◆ SET PROBLEM: Output each line exactly as it appears, skipping any embedded picture.

◆ RAW DATA:
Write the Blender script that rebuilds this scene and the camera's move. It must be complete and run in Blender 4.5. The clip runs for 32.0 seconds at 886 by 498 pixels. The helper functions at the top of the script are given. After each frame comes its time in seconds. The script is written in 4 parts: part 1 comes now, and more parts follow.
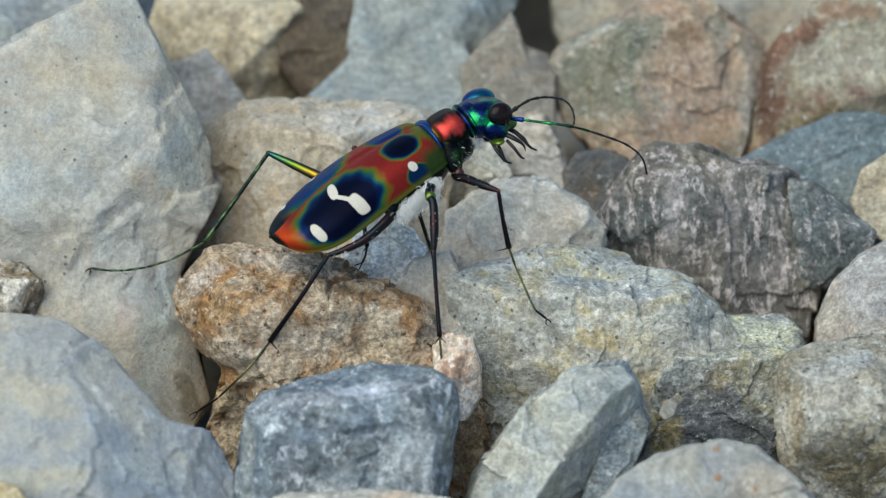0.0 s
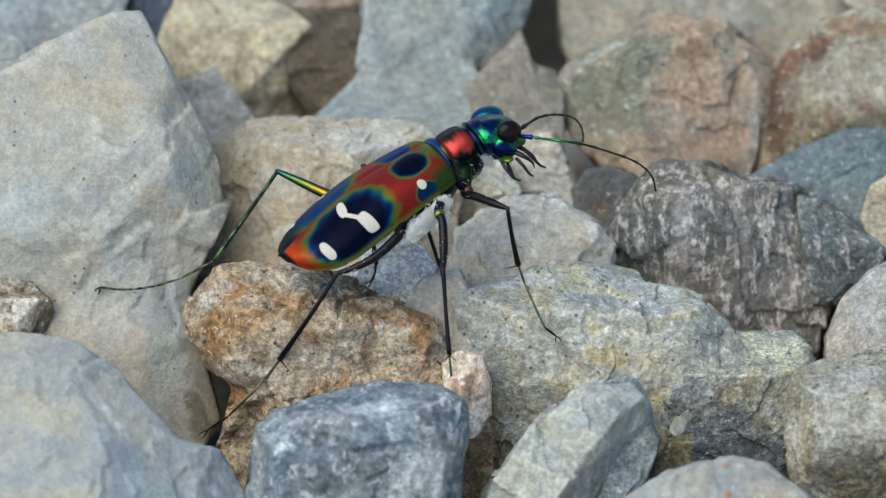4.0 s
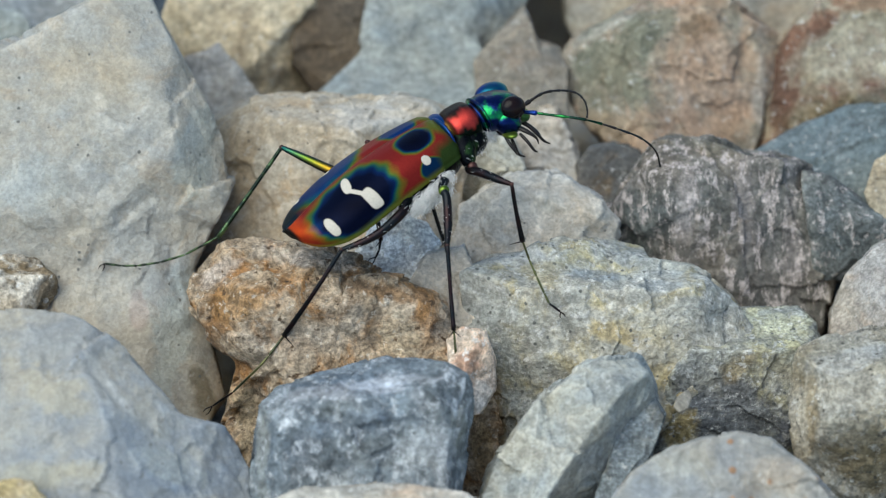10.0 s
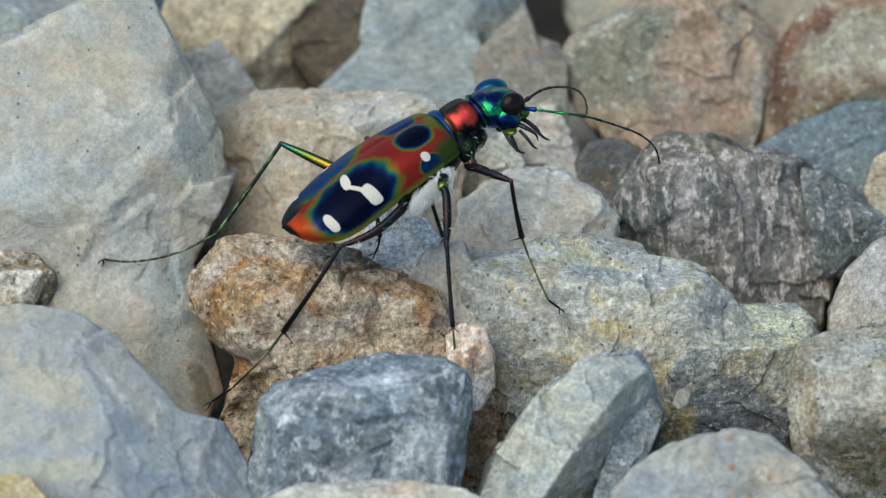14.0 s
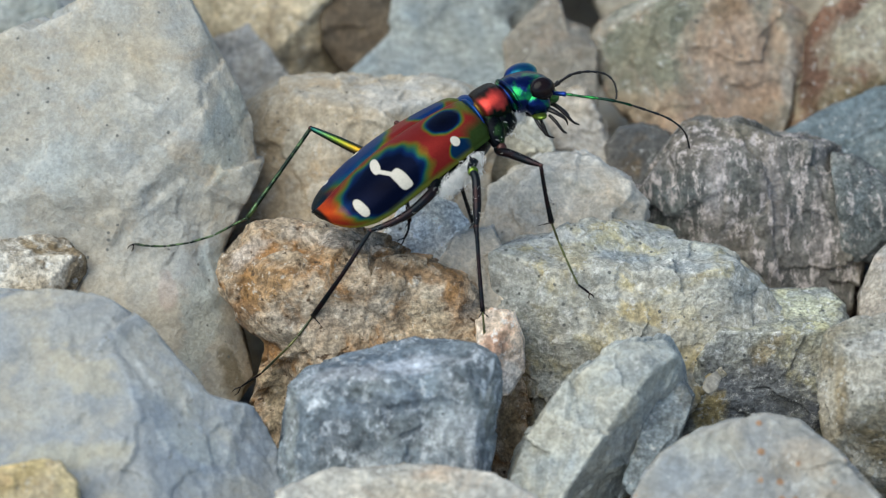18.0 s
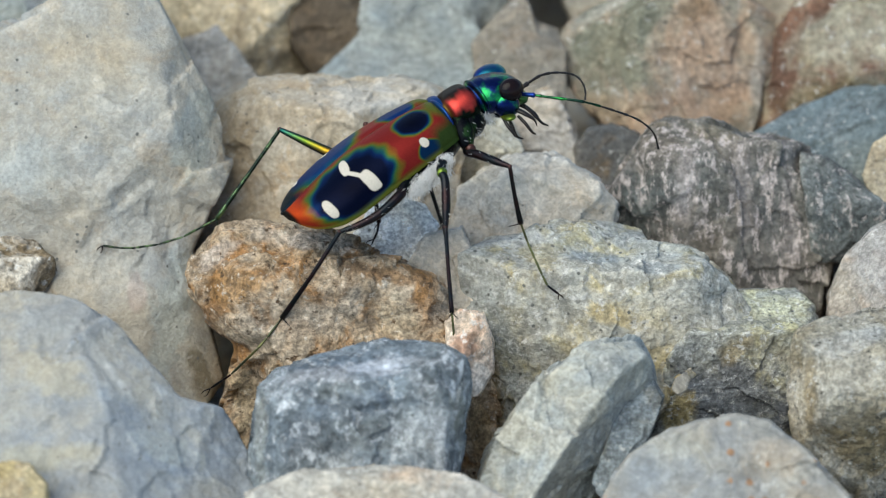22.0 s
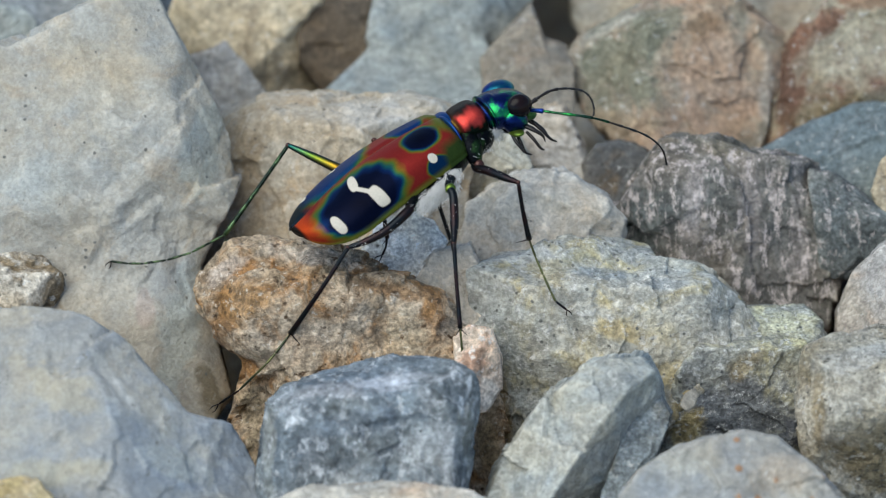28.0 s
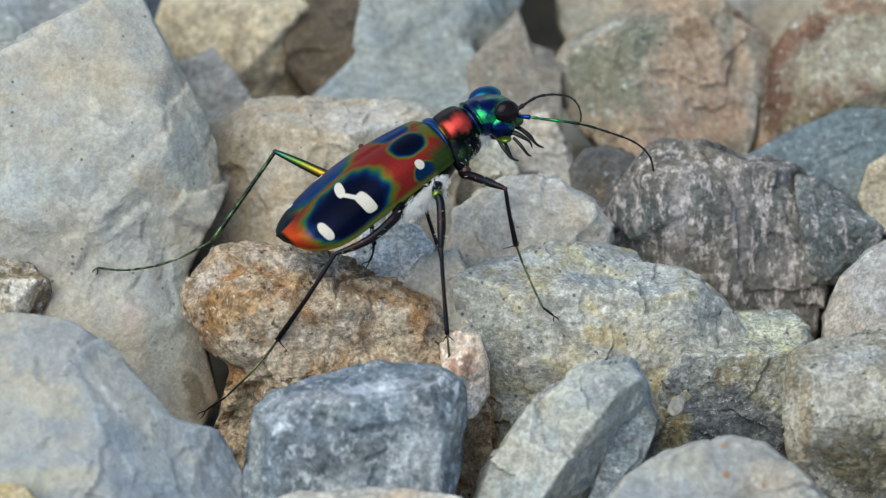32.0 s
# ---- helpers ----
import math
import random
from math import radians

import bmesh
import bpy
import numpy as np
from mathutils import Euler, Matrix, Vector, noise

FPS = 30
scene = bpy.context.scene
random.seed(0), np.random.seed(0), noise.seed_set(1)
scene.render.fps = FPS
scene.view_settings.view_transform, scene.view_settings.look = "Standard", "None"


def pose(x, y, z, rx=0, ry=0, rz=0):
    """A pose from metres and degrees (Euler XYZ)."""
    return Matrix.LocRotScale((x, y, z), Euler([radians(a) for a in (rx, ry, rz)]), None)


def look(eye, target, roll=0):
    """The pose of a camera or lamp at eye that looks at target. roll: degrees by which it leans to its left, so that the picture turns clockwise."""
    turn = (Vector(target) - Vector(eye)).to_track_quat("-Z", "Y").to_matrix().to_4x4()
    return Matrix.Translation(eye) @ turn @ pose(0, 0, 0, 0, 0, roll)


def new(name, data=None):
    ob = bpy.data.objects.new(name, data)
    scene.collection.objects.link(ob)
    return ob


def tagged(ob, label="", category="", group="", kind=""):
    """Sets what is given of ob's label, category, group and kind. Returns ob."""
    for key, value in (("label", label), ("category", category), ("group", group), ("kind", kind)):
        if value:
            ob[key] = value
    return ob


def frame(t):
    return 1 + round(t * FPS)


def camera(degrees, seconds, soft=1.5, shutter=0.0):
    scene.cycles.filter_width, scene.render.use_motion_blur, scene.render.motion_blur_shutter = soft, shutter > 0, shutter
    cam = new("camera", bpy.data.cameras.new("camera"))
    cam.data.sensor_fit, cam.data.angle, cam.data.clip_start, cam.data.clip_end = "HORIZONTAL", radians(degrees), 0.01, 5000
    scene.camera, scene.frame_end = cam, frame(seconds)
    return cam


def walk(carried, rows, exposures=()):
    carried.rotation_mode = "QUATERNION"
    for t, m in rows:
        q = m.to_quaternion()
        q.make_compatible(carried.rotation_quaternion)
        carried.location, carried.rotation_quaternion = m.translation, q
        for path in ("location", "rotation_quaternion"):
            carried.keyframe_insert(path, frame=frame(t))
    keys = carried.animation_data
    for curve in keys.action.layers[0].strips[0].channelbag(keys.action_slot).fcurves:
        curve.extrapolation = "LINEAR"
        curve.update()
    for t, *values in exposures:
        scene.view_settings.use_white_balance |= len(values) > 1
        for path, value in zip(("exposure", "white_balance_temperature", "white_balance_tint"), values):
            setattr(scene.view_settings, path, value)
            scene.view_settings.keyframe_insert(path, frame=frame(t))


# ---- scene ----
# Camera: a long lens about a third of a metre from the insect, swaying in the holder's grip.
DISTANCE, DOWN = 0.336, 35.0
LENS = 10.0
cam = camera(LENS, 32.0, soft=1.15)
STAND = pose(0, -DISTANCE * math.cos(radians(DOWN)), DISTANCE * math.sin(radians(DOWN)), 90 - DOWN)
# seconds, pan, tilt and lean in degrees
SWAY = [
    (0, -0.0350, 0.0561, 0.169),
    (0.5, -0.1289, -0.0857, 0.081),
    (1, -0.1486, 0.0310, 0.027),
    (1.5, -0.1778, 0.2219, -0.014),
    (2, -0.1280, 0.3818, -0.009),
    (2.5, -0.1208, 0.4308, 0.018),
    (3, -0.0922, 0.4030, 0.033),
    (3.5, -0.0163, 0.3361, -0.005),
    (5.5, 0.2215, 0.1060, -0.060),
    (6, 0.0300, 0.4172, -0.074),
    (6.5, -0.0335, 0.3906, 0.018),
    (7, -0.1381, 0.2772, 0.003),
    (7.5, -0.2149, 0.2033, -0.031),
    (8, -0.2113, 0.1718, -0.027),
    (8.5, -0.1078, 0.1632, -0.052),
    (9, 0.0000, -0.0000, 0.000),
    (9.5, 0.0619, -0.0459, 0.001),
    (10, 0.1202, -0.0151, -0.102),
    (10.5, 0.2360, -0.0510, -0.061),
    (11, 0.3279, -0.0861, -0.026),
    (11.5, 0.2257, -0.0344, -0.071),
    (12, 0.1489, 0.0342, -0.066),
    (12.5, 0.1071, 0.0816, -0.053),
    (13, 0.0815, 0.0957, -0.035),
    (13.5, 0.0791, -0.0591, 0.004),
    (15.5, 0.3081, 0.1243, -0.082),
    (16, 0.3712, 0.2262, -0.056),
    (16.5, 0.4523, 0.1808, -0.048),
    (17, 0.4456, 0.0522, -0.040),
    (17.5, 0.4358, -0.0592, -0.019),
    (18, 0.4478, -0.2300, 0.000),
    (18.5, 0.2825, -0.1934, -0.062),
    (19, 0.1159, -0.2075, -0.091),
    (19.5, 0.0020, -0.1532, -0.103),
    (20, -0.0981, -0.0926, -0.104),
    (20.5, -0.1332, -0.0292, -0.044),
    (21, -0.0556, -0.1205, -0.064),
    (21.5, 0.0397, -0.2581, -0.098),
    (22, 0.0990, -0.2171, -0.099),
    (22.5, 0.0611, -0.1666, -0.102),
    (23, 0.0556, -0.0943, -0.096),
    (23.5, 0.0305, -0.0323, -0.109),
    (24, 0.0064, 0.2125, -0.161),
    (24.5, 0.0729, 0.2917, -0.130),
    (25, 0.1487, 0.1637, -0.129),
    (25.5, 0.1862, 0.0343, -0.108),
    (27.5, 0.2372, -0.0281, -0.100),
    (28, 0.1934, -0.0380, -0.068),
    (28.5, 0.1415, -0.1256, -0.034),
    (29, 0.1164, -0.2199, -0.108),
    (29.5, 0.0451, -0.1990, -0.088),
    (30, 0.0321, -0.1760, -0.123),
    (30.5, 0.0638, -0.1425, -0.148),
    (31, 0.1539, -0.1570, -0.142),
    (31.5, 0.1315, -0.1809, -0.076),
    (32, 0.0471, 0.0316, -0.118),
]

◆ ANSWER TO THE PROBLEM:
Write the Blender script that rebuilds this scene and the camera's move. It must be complete and run in Blender 4.5. The clip runs for 32.0 seconds at 886 by 498 pixels. The helper functions at the top of the script are given. After each frame comes its time in seconds. The script is written in 4 parts: part 1 comes now, and more parts follow.
0.0 s
4.0 s
10.0 s
14.0 s
18.0 s
22.0 s
28.0 s
32.0 s
# ---- helpers ----
import math
import random
from math import radians

import bmesh
import bpy
import numpy as np
from mathutils import Euler, Matrix, Vector, noise

FPS = 30
scene = bpy.context.scene
random.seed(0), np.random.seed(0), noise.seed_set(1)
scene.render.fps = FPS
scene.view_settings.view_transform, scene.view_settings.look = "Standard", "None"


def pose(x, y, z, rx=0, ry=0, rz=0):
    """A pose from metres and degrees (Euler XYZ)."""
    return Matrix.LocRotScale((x, y, z), Euler([radians(a) for a in (rx, ry, rz)]), None)


def look(eye, target, roll=0):
    """The pose of a camera or lamp at eye that looks at target. roll: degrees by which it leans to its left, so that the picture turns clockwise."""
    turn = (Vector(target) - Vector(eye)).to_track_quat("-Z", "Y").to_matrix().to_4x4()
    return Matrix.Translation(eye) @ turn @ pose(0, 0, 0, 0, 0, roll)


def new(name, data=None):
    ob = bpy.data.objects.new(name, data)
    scene.collection.objects.link(ob)
    return ob


def tagged(ob, label="", category="", group="", kind=""):
    """Sets what is given of ob's label, category, group and kind. Returns ob."""
    for key, value in (("label", label), ("category", category), ("group", group), ("kind", kind)):
        if value:
            ob[key] = value
    return ob


def frame(t):
    return 1 + round(t * FPS)


def camera(degrees, seconds, soft=1.5, shutter=0.0):
    scene.cycles.filter_width, scene.render.use_motion_blur, scene.render.motion_blur_shutter = soft, shutter > 0, shutter
    cam = new("camera", bpy.data.cameras.new("camera"))
    cam.data.sensor_fit, cam.data.angle, cam.data.clip_start, cam.data.clip_end = "HORIZONTAL", radians(degrees), 0.01, 5000
    scene.camera, scene.frame_end = cam, frame(seconds)
    return cam


def walk(carried, rows, exposures=()):
    carried.rotation_mode = "QUATERNION"
    for t, m in rows:
        q = m.to_quaternion()
        q.make_compatible(carried.rotation_quaternion)
        carried.location, carried.rotation_quaternion = m.translation, q
        for path in ("location", "rotation_quaternion"):
            carried.keyframe_insert(path, frame=frame(t))
    keys = carried.animation_data
    for curve in keys.action.layers[0].strips[0].channelbag(keys.action_slot).fcurves:
        curve.extrapolation = "LINEAR"
        curve.update()
    for t, *values in exposures:
        scene.view_settings.use_white_balance |= len(values) > 1
        for path, value in zip(("exposure", "white_balance_temperature", "white_balance_tint"), values):
            setattr(scene.view_settings, path, value)
            scene.view_settings.keyframe_insert(path, frame=frame(t))


# ---- scene ----
# Camera: a long lens about a third of a metre from the insect, swaying in the holder's grip.
DISTANCE, DOWN = 0.336, 35.0
LENS = 10.0
cam = camera(LENS, 32.0, soft=1.15)
STAND = pose(0, -DISTANCE * math.cos(radians(DOWN)), DISTANCE * math.sin(radians(DOWN)), 90 - DOWN)
# seconds, pan, tilt and lean in degrees
SWAY = [
    (0, -0.0350, 0.0561, 0.169),
    (0.5, -0.1289, -0.0857, 0.081),
    (1, -0.1486, 0.0310, 0.027),
    (1.5, -0.1778, 0.2219, -0.014),
    (2, -0.1280, 0.3818, -0.009),
    (2.5, -0.1208, 0.4308, 0.018),
    (3, -0.0922, 0.4030, 0.033),
    (3.5, -0.0163, 0.3361, -0.005),
    (5.5, 0.2215, 0.1060, -0.060),
    (6, 0.0300, 0.4172, -0.074),
    (6.5, -0.0335, 0.3906, 0.018),
    (7, -0.1381, 0.2772, 0.003),
    (7.5, -0.2149, 0.2033, -0.031),
    (8, -0.2113, 0.1718, -0.027),
    (8.5, -0.1078, 0.1632, -0.052),
    (9, 0.0000, -0.0000, 0.000),
    (9.5, 0.0619, -0.0459, 0.001),
    (10, 0.1202, -0.0151, -0.102),
    (10.5, 0.2360, -0.0510, -0.061),
    (11, 0.3279, -0.0861, -0.026),
    (11.5, 0.2257, -0.0344, -0.071),
    (12, 0.1489, 0.0342, -0.066),
    (12.5, 0.1071, 0.0816, -0.053),
    (13, 0.0815, 0.0957, -0.035),
    (13.5, 0.0791, -0.0591, 0.004),
    (15.5, 0.3081, 0.1243, -0.082),
    (16, 0.3712, 0.2262, -0.056),
    (16.5, 0.4523, 0.1808, -0.048),
    (17, 0.4456, 0.0522, -0.040),
    (17.5, 0.4358, -0.0592, -0.019),
    (18, 0.4478, -0.2300, 0.000),
    (18.5, 0.2825, -0.1934, -0.062),
    (19, 0.1159, -0.2075, -0.091),
    (19.5, 0.0020, -0.1532, -0.103),
    (20, -0.0981, -0.0926, -0.104),
    (20.5, -0.1332, -0.0292, -0.044),
    (21, -0.0556, -0.1205, -0.064),
    (21.5, 0.0397, -0.2581, -0.098),
    (22, 0.0990, -0.2171, -0.099),
    (22.5, 0.0611, -0.1666, -0.102),
    (23, 0.0556, -0.0943, -0.096),
    (23.5, 0.0305, -0.0323, -0.109),
    (24, 0.0064, 0.2125, -0.161),
    (24.5, 0.0729, 0.2917, -0.130),
    (25, 0.1487, 0.1637, -0.129),
    (25.5, 0.1862, 0.0343, -0.108),
    (27.5, 0.2372, -0.0281, -0.100),
    (28, 0.1934, -0.0380, -0.068),
    (28.5, 0.1415, -0.1256, -0.034),
    (29, 0.1164, -0.2199, -0.108),
    (29.5, 0.0451, -0.1990, -0.088),
    (30, 0.0321, -0.1760, -0.123),
    (30.5, 0.0638, -0.1425, -0.148),
    (31, 0.1539, -0.1570, -0.142),
    (31.5, 0.1315, -0.1809, -0.076),
    (32, 0.0471, 0.0316, -0.118),
]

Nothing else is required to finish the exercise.